In 2016, Dearborn enrolled at Carleton University, where he played for the Ravens of U Sports football for three years. With the Ravens, he played in 23 games where he recorded 50.5 defensive tackles, seven interceptions, eight pass breakups, and one fumble recovery.

== Professional career ==
===Pre-draft===

Dearborn first participated in a CFL Regional Combine in Montreal in 2016, where he would have had the opportunity to sign with a Canadian Football League team as a free agent. After going unsigned, he played in U Sports for three years. He was draft-eligible in 2019 and again participated in the CFL's Montreal Regional Combine, where he set an all-time combine record with a broad jump of 11'1" and set an Eastern Regional Combine record for defensive backs with a vertical jump of 41 inches. He was then invited to the 2019 National Combine, where he led all participants with a 42-inch vertical jump. However, Dearborn was not selected in the 2019 CFL draft.

Pre-draft measurables
| Height | Weight | 40-yard dash | 20-yard shuttle | Three-cone drill | Vertical jump | Broad jump | Bench press |
| 6 ft 3+1⁄8 in (1.91 m) | 194 lb (88 kg) | 4.69 s | 4.34 s | 7.09 s | 42.0 in (1.07 m) | 11 ft 1+3⁄4 in (3.40 m) | 12 reps |
All values from CFL Combine

===Saskatchewan Roughriders===
As an undrafted free agent, Dearborn signed with the Saskatchewan Roughriders on May 10, 2019. He played in the team's first preseason game against the Calgary Stampeders, but suffered a calf injury which led to his eventual release on June 8, 2019. Upon his recovery, he was re-signed by the Roughriders on July 14, 2019, to a practice roster agreement. Soon after, he played in his first professional football game on July 20, 2019, against the BC Lions. In his rookie season, Dearborn played mostly on special teams where he recorded four special teams tackles in 14 regular season games played. He also played in the team's lone post-season game, which was a West Final loss to the Winnipeg Blue Bombers.

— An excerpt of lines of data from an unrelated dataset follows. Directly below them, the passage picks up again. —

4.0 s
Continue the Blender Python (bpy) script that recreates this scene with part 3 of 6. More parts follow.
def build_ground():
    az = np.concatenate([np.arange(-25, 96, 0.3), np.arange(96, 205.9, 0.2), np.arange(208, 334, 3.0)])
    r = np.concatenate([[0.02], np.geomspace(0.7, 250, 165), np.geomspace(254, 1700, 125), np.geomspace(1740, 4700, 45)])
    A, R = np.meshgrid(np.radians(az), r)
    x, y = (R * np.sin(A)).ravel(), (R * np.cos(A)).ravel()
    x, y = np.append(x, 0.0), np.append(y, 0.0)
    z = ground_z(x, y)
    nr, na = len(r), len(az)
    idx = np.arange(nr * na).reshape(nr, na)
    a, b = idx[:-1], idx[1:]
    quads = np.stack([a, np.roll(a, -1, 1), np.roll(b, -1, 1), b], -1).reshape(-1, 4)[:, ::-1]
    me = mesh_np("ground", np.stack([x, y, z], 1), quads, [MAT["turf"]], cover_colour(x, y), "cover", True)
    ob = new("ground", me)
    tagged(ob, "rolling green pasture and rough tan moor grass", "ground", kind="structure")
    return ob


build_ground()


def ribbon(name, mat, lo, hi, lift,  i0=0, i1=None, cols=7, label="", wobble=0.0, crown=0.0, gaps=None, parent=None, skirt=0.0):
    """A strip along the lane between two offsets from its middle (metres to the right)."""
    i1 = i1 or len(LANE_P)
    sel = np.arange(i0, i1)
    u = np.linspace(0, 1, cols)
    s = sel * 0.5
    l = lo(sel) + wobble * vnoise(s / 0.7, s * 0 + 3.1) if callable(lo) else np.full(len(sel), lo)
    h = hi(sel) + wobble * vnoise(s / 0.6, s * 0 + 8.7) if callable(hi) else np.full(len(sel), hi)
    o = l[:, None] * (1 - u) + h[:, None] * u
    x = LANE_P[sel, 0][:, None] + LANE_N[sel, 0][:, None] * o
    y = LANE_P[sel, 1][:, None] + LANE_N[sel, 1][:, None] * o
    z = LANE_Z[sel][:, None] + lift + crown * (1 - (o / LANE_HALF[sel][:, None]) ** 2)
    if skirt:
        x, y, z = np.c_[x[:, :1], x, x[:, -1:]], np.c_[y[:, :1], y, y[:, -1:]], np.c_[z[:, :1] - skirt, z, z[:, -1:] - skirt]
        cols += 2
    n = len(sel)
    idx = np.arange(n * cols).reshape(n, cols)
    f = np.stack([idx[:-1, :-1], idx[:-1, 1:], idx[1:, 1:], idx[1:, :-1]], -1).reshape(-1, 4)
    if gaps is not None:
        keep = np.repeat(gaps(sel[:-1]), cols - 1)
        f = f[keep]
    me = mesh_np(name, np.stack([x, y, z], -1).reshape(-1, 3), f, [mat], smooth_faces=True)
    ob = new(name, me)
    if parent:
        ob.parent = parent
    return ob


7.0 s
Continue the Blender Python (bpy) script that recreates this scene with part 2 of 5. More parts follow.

Dearborn did not play in 2020 due to the cancellation of the 2020 CFL season. He made the team's active roster following 2021 training camp and recorded his first career defensive tackle in the opening game on August 6, 2021, against the BC Lions. After the second game of the season, he was placed on the disabled list with a non-football injury and sat out the next five games. He returned to the active roster in week nine but was then moved to the practice roster in the following week. After being promoted to the active roster for the next game against the Calgary Stampeders, Dearborn had a career-high six defensive tackles and recorded his first career interception as the Roughriders won 20–17. He finished the season having played in eight regular season games with 18 defensive tackles, two special teams tackles, and two interceptions. He played in the Roughriders' West Semi-Final win against the Stampeders but was on the injured list for the team's West Final loss to the Blue Bombers. He became a free agent upon the expiry of his contract on February 8, 2022.

===Hamilton Tiger-Cats===
On October 24, 2023, it was announced that Dearborn had signed a practice roster agreement with the Hamilton Tiger-Cats. He was promoted to the active roster on October 27, 2023. He became a free agent after the season.

==Bobsledding==
With his football career undecided in 2019, Dearborn was first introduced to the sport of bobsleigh. With the 2020 CFL season cancelled, he was able to focus on training for bobsleigh in an effort to make the national team. On January 20, 2022, Dearborn was named to Canada's 2022 Olympic team. The team finished in 23rd place.

==Personal life==
Dearborn was born in Yarker, Ontario to parents Ken Dearborn and Liz Shibley. He has one older brother, CFL Free Agent Chris Shibley and three older sisters; Lauren Dearborn, Elizabeth Dearborn and Julie O’Neil.